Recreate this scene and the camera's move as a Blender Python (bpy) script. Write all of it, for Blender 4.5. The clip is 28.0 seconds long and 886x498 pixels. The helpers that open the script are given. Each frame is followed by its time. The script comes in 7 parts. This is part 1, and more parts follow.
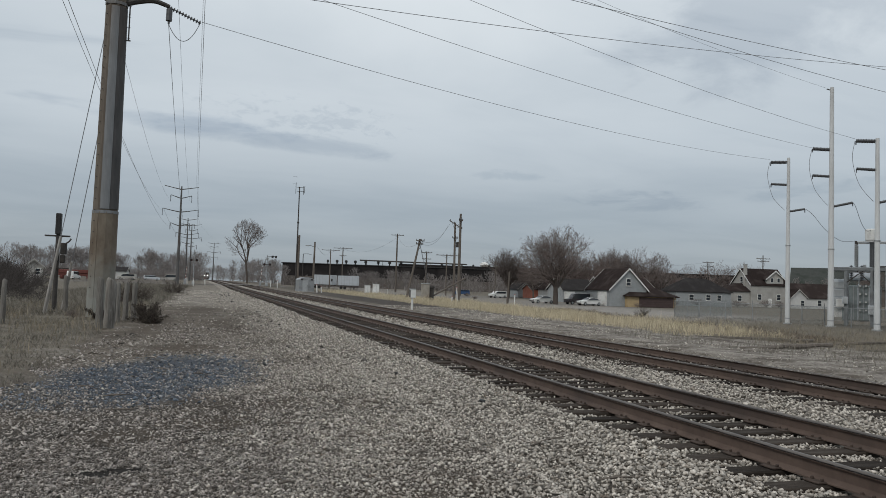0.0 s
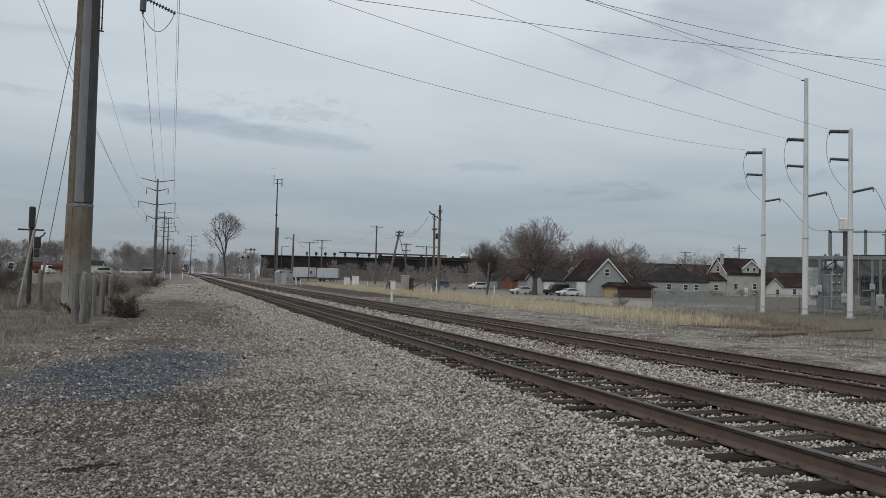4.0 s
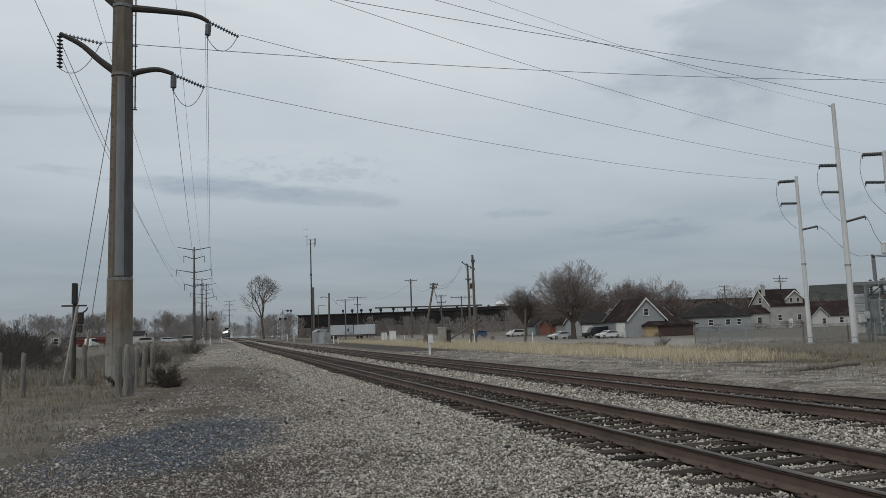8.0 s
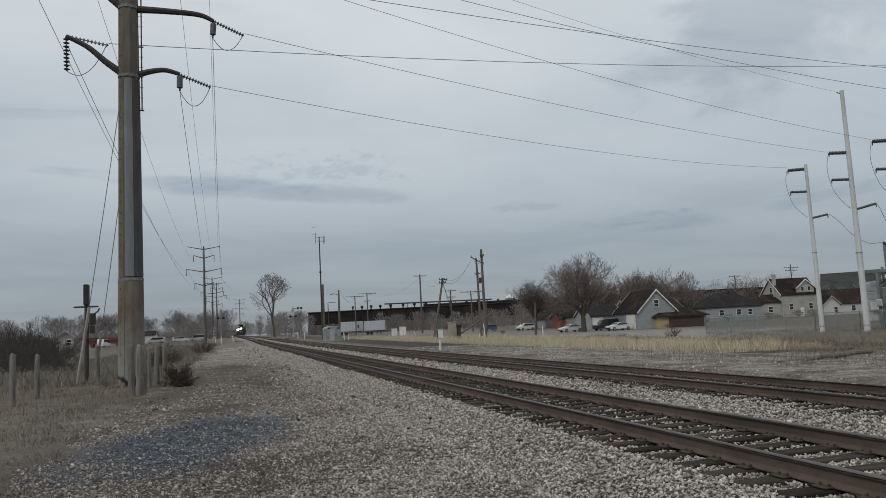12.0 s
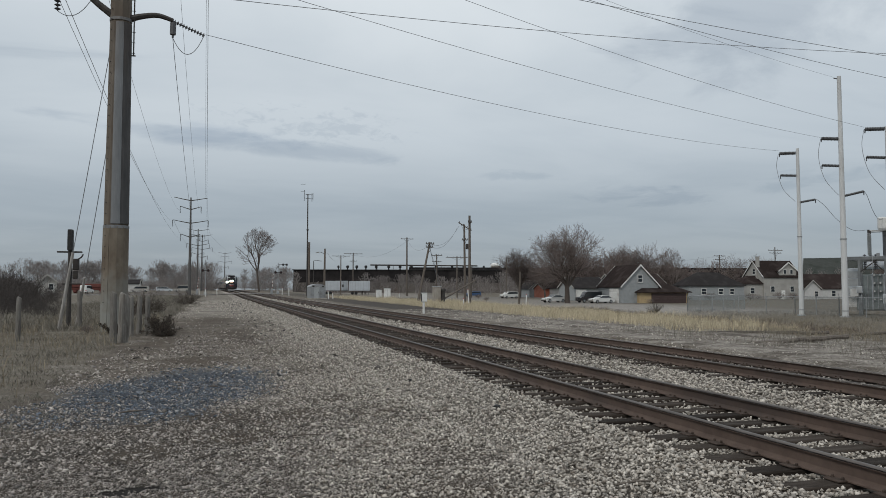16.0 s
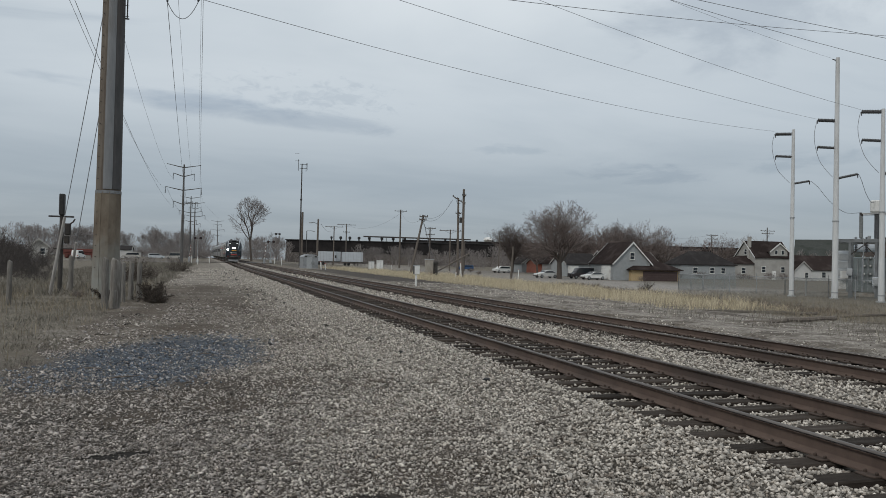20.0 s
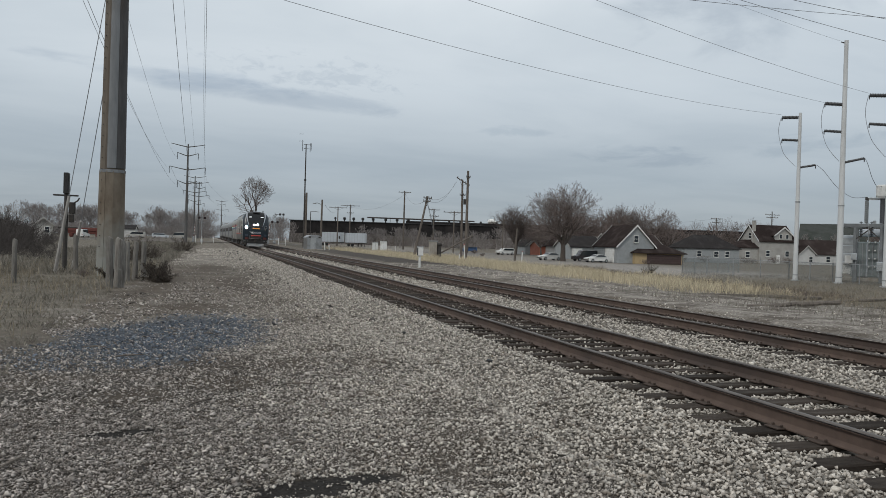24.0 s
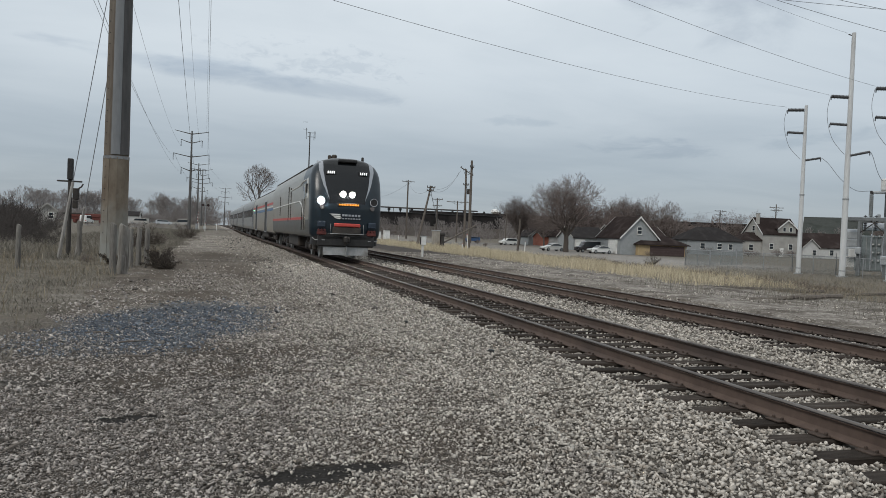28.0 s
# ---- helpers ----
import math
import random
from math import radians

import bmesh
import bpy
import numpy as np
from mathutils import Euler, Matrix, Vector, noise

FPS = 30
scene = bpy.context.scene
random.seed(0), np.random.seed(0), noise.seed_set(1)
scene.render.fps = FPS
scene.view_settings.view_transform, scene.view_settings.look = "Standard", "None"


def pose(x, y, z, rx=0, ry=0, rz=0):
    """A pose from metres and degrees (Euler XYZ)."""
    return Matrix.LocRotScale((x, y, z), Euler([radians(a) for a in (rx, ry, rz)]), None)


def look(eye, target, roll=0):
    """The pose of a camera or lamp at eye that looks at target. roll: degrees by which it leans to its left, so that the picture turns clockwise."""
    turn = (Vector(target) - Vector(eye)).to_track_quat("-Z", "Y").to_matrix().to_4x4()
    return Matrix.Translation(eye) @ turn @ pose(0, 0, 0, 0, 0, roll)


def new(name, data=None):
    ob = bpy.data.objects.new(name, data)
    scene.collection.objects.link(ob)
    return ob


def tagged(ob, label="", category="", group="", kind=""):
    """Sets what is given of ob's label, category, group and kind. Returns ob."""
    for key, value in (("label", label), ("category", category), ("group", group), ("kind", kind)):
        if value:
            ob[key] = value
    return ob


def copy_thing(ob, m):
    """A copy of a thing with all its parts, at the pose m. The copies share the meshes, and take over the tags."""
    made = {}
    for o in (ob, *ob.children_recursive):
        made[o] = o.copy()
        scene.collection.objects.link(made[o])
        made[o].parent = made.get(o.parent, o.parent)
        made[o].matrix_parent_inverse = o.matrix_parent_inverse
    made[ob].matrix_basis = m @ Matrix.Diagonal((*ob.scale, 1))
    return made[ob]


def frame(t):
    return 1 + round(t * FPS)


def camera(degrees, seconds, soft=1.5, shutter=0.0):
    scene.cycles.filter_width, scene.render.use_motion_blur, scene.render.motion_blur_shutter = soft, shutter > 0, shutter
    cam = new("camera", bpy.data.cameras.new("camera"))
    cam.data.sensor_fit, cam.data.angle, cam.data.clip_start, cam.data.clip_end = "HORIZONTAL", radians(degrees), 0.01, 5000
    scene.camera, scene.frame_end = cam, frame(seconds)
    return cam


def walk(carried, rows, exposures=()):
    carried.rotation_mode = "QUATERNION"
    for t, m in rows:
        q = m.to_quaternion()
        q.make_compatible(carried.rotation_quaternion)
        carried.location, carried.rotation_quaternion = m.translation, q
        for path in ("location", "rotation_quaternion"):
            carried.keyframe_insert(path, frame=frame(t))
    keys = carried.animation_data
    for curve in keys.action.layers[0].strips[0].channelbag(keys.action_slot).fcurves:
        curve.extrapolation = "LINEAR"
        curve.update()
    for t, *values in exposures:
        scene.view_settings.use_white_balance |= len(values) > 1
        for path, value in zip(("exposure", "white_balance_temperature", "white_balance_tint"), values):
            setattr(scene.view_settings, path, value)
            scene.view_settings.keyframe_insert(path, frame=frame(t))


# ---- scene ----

## OBJECTIVE
Quote the material word for word, dropping any images it holds.

## TASK RESULT
Recreate this scene and the camera's move as a Blender Python (bpy) script. Write all of it, for Blender 4.5. The clip is 28.0 seconds long and 886x498 pixels. The helpers that open the script are given. Each frame is followed by its time. The script comes in 7 parts. This is part 1, and more parts follow.
0.0 s
4.0 s
8.0 s
12.0 s
16.0 s
20.0 s
24.0 s
28.0 s
# ---- helpers ----
import math
import random
from math import radians

import bmesh
import bpy
import numpy as np
from mathutils import Euler, Matrix, Vector, noise

FPS = 30
scene = bpy.context.scene
random.seed(0), np.random.seed(0), noise.seed_set(1)
scene.render.fps = FPS
scene.view_settings.view_transform, scene.view_settings.look = "Standard", "None"


def pose(x, y, z, rx=0, ry=0, rz=0):
    """A pose from metres and degrees (Euler XYZ)."""
    return Matrix.LocRotScale((x, y, z), Euler([radians(a) for a in (rx, ry, rz)]), None)


def look(eye, target, roll=0):
    """The pose of a camera or lamp at eye that looks at target. roll: degrees by which it leans to its left, so that the picture turns clockwise."""
    turn = (Vector(target) - Vector(eye)).to_track_quat("-Z", "Y").to_matrix().to_4x4()
    return Matrix.Translation(eye) @ turn @ pose(0, 0, 0, 0, 0, roll)


def new(name, data=None):
    ob = bpy.data.objects.new(name, data)
    scene.collection.objects.link(ob)
    return ob


def tagged(ob, label="", category="", group="", kind=""):
    """Sets what is given of ob's label, category, group and kind. Returns ob."""
    for key, value in (("label", label), ("category", category), ("group", group), ("kind", kind)):
        if value:
            ob[key] = value
    return ob


def copy_thing(ob, m):
    """A copy of a thing with all its parts, at the pose m. The copies share the meshes, and take over the tags."""
    made = {}
    for o in (ob, *ob.children_recursive):
        made[o] = o.copy()
        scene.collection.objects.link(made[o])
        made[o].parent = made.get(o.parent, o.parent)
        made[o].matrix_parent_inverse = o.matrix_parent_inverse
    made[ob].matrix_basis = m @ Matrix.Diagonal((*ob.scale, 1))
    return made[ob]


def frame(t):
    return 1 + round(t * FPS)


def camera(degrees, seconds, soft=1.5, shutter=0.0):
    scene.cycles.filter_width, scene.render.use_motion_blur, scene.render.motion_blur_shutter = soft, shutter > 0, shutter
    cam = new("camera", bpy.data.cameras.new("camera"))
    cam.data.sensor_fit, cam.data.angle, cam.data.clip_start, cam.data.clip_end = "HORIZONTAL", radians(degrees), 0.01, 5000
    scene.camera, scene.frame_end = cam, frame(seconds)
    return cam


def walk(carried, rows, exposures=()):
    carried.rotation_mode = "QUATERNION"
    for t, m in rows:
        q = m.to_quaternion()
        q.make_compatible(carried.rotation_quaternion)
        carried.location, carried.rotation_quaternion = m.translation, q
        for path in ("location", "rotation_quaternion"):
            carried.keyframe_insert(path, frame=frame(t))
    keys = carried.animation_data
    for curve in keys.action.layers[0].strips[0].channelbag(keys.action_slot).fcurves:
        curve.extrapolation = "LINEAR"
        curve.update()
    for t, *values in exposures:
        scene.view_settings.use_white_balance |= len(values) > 1
        for path, value in zip(("exposure", "white_balance_temperature", "white_balance_tint"), values):
            setattr(scene.view_settings, path, value)
            scene.view_settings.keyframe_insert(path, frame=frame(t))


# ---- scene ----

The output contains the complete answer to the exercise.